The Catskills are a small mountain range northwest of New York City. In the mid-1900s, it was an especially popular resort destination for middle- and working-class Jewish families from NYC, so much so that it was referred to as the Borscht Belt or the Jewish Alps. The 1987 movie “Dirty Dancing” takes place in one of these family resorts.
We stopped for just one night in the Catskills, in an RV park that looked like it was probably bustling in the Borscht Belt heyday. It was pretty quiet in September, though, and a little worn around the edges.
The Catskills are also where Woodstock took place in August 1969. I was only 14 then, living with my grandmother in Springfield, Missouri and pretty naïve. By the time the movie came out the next summer, I already considered myself a hippy and the movie convinced me I was born five years too late.
Kate and I were excited to find ourselves driving right through the small town of Woodstock, and although parking is tricky there, we were able to find a place for Bessie so we could walk through the town and have lunch.
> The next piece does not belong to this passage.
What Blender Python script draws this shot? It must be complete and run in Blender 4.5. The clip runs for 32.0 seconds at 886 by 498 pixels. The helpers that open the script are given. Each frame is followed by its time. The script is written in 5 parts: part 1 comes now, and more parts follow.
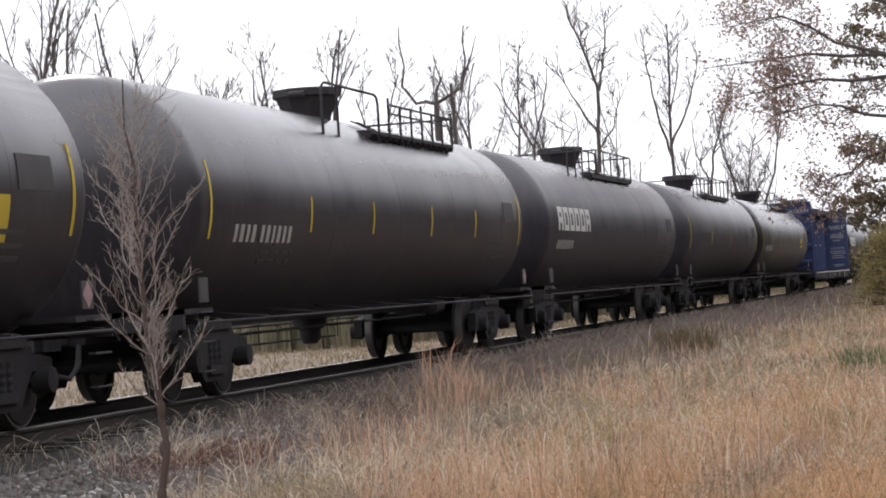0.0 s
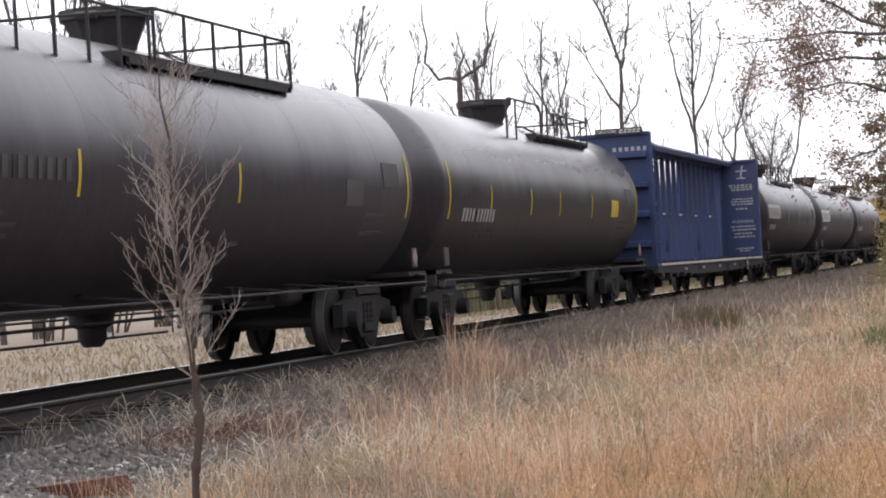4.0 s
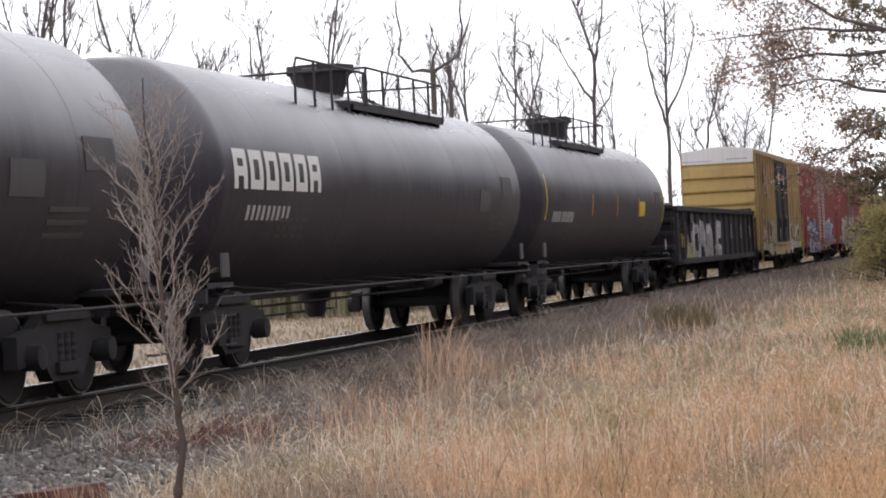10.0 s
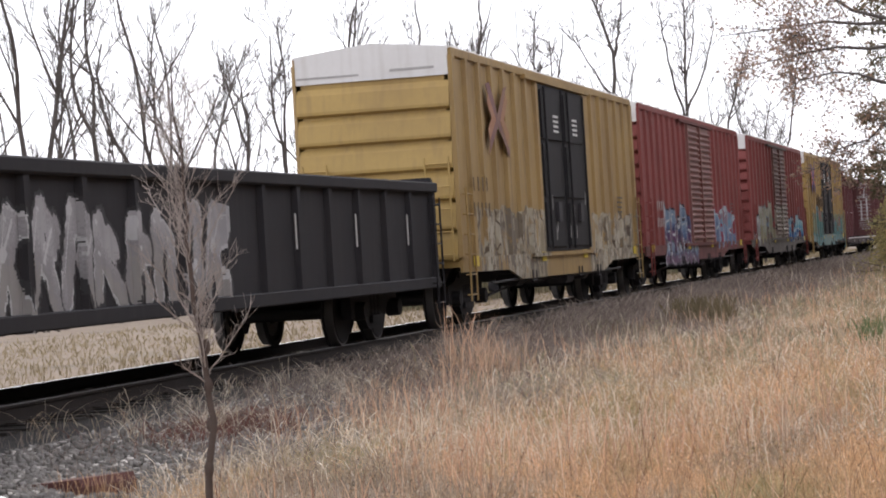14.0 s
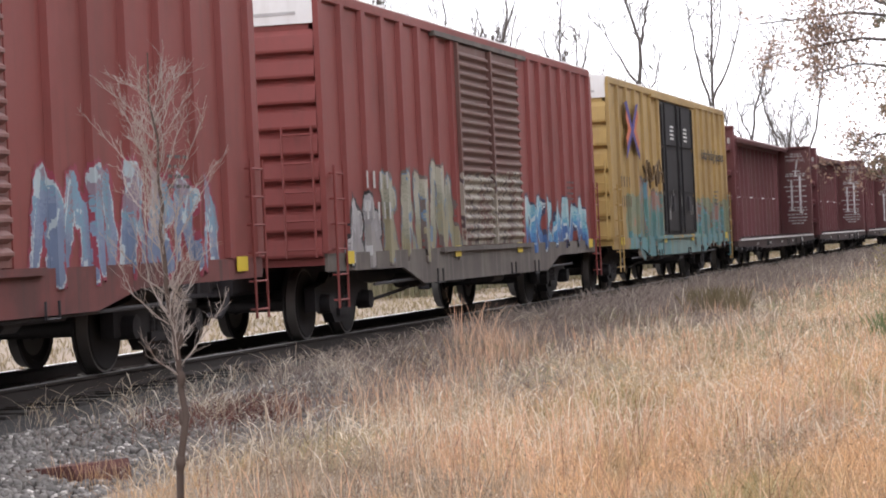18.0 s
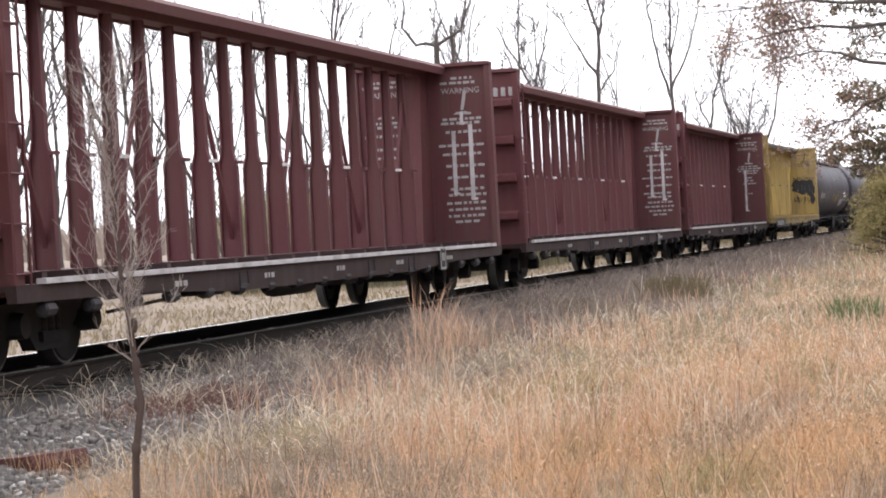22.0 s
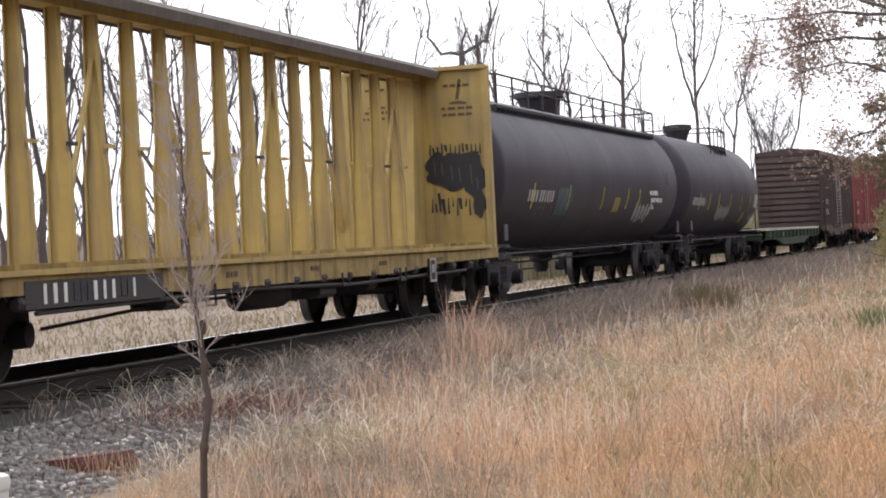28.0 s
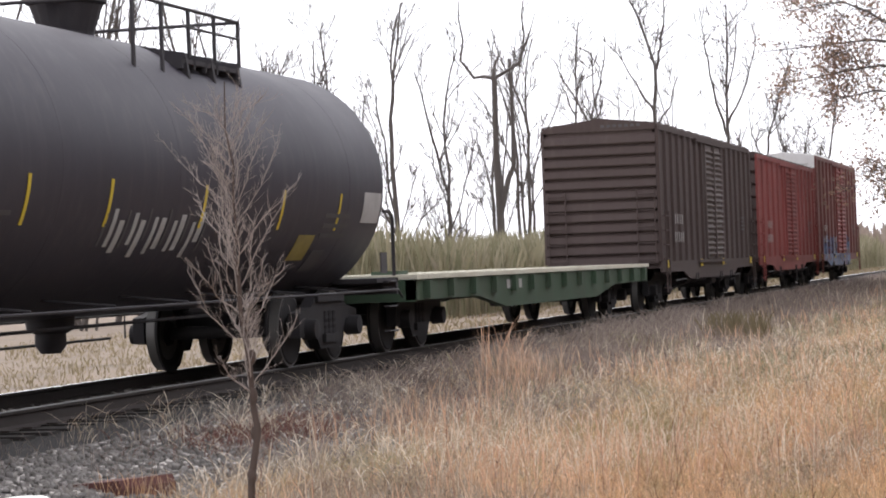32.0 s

The festival of Woodstock didn’t actually take place in Woodstock, a local told me. Festival planners had originally chosen land near the town for the event, but when it became obvious just how many people might show up, the town council shut that down fast. So the festival was moved to Max Yaeger’s dairy farm, about 50 miles south, where 40,000 people made cultural history and turned Max’s cow pastures into 500 acres of mud.
The town of Woodstock still capitalizes on the festival’s notoriety, though. And I think I glimpsed a few residents who might have come for the festival and never left. Tie-dye abounds, and shops sell t-shirts with the original Woodstock logos, as well as modern renditions. Coming from Eugene (where hippies are still alive and well), I felt right at home.